[RECORD SET]
╭──

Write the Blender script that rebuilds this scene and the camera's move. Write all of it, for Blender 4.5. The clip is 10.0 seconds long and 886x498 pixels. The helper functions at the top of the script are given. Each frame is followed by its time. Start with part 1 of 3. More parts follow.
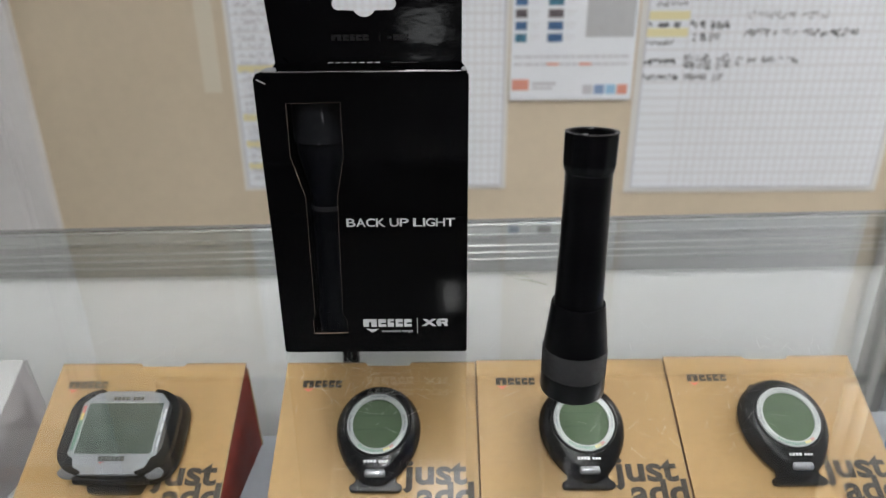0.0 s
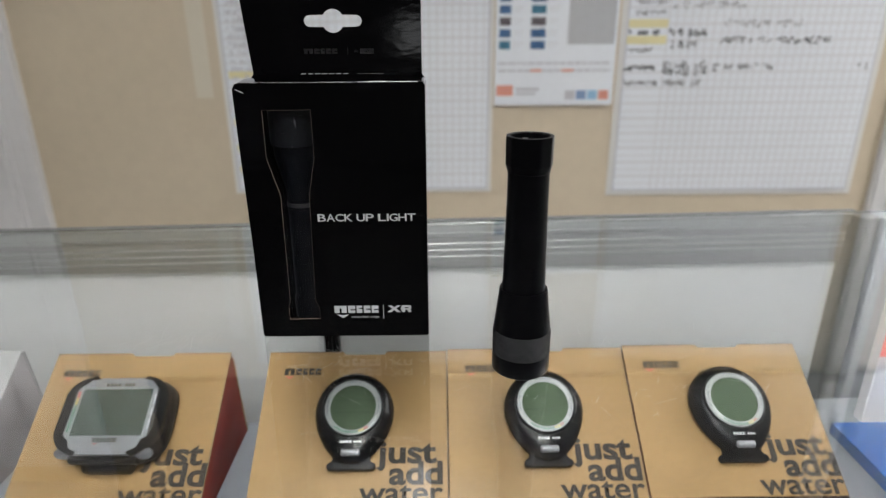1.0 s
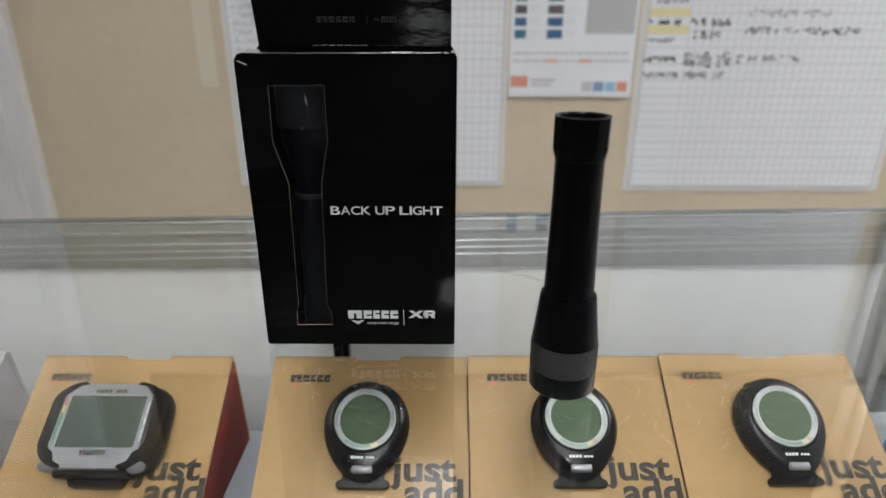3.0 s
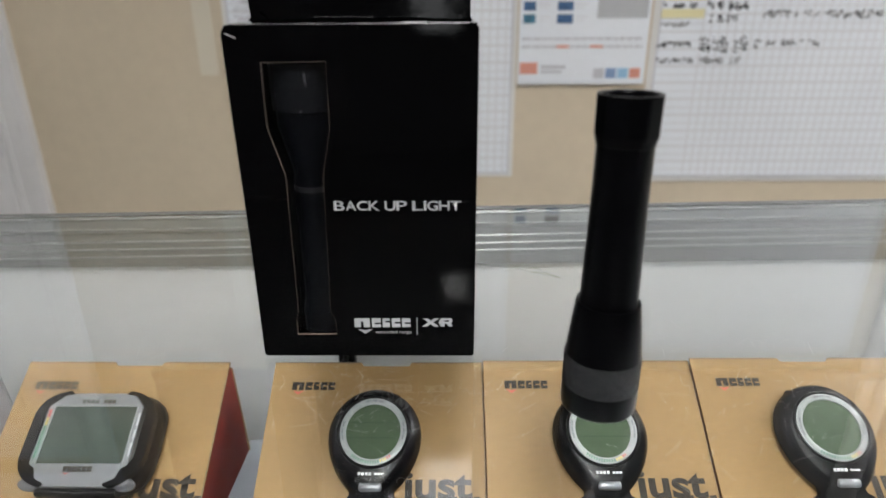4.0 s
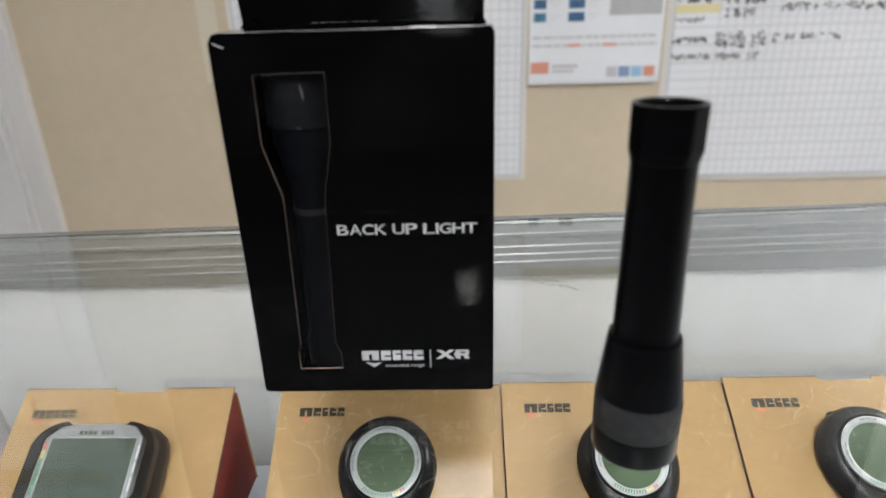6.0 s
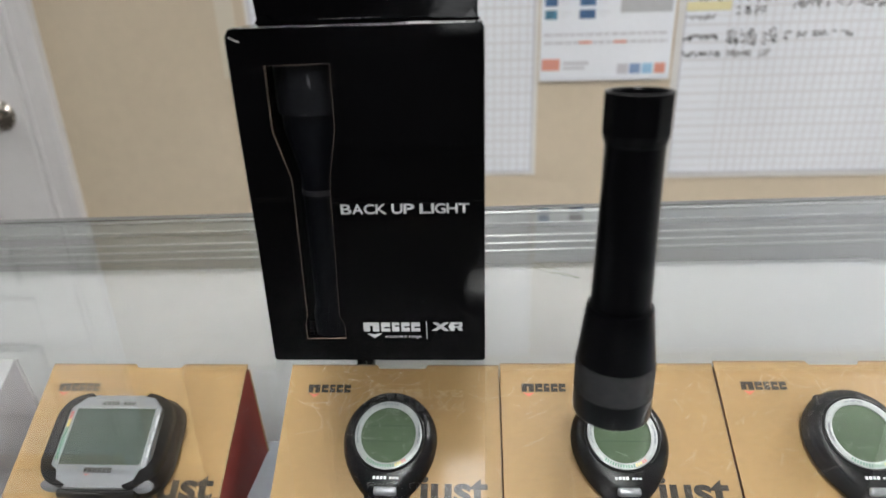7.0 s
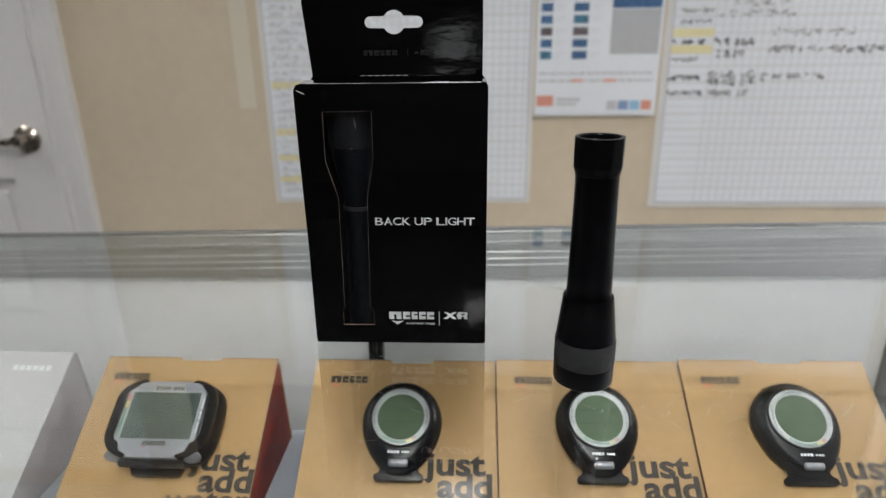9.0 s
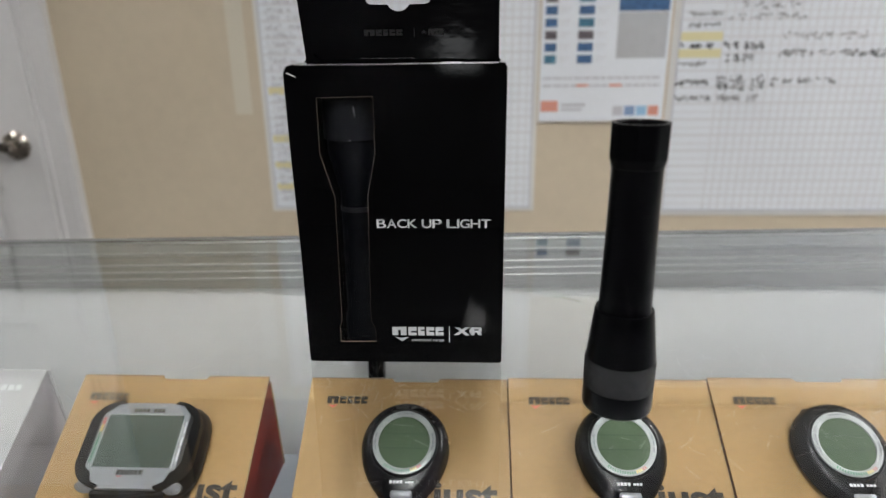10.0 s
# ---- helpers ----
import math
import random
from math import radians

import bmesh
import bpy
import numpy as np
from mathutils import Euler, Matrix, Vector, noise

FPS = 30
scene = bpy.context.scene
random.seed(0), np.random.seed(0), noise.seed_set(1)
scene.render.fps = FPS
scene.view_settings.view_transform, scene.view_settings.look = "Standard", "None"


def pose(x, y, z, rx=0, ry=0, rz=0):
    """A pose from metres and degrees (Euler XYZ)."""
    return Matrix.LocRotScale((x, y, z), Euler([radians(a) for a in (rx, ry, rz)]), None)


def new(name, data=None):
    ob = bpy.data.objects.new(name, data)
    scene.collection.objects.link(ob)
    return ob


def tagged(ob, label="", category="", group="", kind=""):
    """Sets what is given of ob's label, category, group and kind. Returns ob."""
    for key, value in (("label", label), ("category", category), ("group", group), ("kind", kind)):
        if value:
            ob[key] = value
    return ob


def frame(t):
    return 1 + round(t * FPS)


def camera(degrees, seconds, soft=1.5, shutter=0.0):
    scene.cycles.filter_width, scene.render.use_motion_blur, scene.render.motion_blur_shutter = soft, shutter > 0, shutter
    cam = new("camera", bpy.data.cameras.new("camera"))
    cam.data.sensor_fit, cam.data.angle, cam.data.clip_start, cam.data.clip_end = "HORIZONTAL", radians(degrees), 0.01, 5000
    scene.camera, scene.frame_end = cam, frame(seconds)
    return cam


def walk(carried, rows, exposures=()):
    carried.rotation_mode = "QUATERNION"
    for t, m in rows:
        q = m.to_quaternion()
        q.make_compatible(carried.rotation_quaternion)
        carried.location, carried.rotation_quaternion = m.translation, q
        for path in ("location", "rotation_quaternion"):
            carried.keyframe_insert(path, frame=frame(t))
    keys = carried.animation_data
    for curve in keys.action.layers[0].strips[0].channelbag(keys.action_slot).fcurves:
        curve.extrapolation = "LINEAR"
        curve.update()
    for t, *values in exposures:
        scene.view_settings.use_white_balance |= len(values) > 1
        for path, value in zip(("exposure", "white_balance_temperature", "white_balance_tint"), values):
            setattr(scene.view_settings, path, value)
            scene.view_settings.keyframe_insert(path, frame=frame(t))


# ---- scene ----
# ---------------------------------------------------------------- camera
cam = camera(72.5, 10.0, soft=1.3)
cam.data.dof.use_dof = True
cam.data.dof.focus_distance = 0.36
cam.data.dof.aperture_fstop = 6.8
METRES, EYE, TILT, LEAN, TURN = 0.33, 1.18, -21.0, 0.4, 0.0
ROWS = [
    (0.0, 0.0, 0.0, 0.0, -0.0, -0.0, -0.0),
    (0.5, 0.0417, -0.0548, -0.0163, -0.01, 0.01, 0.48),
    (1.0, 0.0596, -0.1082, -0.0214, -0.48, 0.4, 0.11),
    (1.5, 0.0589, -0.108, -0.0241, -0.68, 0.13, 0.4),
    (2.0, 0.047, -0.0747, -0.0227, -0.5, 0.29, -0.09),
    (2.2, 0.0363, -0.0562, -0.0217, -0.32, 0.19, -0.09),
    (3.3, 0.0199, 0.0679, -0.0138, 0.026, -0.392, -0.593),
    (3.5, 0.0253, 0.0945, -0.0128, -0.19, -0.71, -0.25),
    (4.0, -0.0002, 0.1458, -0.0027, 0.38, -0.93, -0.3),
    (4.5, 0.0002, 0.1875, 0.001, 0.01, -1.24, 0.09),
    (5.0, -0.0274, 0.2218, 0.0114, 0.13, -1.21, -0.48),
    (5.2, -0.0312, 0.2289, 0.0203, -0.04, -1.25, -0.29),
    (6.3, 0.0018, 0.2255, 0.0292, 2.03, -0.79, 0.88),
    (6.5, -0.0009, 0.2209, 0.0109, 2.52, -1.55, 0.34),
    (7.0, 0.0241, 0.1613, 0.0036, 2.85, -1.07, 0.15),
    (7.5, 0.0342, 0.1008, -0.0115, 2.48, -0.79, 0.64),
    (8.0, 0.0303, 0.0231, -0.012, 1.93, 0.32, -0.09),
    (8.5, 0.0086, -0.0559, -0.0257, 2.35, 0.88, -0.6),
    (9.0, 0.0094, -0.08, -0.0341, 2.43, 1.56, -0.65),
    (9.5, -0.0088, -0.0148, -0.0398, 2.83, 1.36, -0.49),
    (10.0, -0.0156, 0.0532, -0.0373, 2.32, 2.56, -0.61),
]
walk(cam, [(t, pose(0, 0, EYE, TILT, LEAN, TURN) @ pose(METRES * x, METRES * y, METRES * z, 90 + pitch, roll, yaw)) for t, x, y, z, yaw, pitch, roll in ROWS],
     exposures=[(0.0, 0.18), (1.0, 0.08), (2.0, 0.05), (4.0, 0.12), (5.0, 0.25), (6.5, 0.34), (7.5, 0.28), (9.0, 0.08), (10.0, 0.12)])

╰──
╭──

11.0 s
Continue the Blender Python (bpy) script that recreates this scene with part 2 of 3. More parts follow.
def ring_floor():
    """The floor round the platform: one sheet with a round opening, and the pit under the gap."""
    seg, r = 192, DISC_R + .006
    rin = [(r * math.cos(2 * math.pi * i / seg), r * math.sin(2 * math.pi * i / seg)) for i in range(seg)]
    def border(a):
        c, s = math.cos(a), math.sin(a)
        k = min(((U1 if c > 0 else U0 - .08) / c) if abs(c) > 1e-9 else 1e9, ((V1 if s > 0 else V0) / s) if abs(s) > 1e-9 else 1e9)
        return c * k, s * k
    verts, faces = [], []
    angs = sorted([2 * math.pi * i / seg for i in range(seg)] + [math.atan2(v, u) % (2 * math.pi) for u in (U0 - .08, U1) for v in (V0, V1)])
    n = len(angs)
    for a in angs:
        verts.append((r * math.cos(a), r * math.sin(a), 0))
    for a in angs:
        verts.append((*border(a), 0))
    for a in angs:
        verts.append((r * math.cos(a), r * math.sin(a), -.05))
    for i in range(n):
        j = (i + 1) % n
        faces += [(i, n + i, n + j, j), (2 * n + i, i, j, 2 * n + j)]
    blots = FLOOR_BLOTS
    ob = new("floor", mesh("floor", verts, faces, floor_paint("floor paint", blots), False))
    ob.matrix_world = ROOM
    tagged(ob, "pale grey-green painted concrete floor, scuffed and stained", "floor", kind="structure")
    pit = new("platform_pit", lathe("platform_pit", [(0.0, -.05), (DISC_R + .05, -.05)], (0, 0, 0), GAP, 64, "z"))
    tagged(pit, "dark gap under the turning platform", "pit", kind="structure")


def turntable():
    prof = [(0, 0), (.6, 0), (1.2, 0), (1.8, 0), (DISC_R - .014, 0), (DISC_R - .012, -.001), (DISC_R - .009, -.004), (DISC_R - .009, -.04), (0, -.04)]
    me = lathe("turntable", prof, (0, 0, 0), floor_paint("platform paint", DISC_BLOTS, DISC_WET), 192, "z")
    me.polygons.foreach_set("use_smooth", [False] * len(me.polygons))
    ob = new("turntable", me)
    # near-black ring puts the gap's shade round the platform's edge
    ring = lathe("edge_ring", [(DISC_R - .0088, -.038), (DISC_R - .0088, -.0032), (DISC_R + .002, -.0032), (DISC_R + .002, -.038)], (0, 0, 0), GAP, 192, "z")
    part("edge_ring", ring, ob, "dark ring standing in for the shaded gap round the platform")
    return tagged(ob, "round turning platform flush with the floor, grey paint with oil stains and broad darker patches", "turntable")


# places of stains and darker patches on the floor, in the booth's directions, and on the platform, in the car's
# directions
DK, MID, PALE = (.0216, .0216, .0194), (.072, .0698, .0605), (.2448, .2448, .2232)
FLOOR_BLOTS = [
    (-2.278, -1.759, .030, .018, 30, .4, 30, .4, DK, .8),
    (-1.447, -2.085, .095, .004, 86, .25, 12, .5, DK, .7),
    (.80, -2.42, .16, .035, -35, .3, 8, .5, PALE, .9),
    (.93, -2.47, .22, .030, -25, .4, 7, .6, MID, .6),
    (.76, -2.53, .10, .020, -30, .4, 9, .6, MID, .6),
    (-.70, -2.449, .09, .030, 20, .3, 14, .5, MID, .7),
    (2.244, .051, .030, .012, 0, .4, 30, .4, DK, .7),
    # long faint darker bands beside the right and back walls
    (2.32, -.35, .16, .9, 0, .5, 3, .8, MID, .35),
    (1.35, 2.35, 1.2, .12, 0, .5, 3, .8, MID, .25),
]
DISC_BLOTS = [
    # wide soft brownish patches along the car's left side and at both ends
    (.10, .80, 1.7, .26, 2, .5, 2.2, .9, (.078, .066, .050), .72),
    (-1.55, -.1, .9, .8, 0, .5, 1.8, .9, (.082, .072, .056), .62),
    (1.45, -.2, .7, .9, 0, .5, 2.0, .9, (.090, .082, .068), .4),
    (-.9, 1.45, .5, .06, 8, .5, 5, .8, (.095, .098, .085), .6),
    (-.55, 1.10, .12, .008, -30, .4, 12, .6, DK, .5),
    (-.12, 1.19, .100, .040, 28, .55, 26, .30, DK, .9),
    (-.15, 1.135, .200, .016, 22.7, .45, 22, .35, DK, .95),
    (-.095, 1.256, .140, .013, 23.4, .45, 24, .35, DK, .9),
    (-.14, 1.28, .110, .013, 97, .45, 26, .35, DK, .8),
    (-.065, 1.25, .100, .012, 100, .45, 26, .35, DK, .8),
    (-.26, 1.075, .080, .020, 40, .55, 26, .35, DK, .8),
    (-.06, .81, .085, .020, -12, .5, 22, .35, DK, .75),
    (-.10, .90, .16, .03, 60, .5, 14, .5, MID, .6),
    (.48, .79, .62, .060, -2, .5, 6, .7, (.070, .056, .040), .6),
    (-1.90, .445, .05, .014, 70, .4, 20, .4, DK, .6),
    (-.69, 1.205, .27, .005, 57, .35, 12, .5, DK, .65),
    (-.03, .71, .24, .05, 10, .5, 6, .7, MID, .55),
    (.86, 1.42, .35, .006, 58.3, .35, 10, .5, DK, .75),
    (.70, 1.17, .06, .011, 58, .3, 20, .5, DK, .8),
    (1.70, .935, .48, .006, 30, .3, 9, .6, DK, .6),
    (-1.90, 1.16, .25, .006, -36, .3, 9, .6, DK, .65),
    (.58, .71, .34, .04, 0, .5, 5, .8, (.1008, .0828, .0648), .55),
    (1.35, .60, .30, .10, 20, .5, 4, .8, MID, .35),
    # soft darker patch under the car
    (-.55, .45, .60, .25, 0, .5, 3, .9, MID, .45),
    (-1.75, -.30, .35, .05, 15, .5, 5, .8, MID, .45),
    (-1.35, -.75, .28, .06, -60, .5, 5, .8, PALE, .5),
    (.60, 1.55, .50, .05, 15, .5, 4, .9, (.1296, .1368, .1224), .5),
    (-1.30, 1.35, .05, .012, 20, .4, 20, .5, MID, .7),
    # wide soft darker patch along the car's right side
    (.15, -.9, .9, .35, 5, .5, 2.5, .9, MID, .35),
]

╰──

Each line that holds the word "render" should be extracted from the records.

[RESPONSE TO THIS EXERCISE]
scene.render.fps = FPS
    scene.cycles.filter_width, scene.render.use_motion_blur, scene.render.motion_blur_shutter = soft, shutter > 0, shutter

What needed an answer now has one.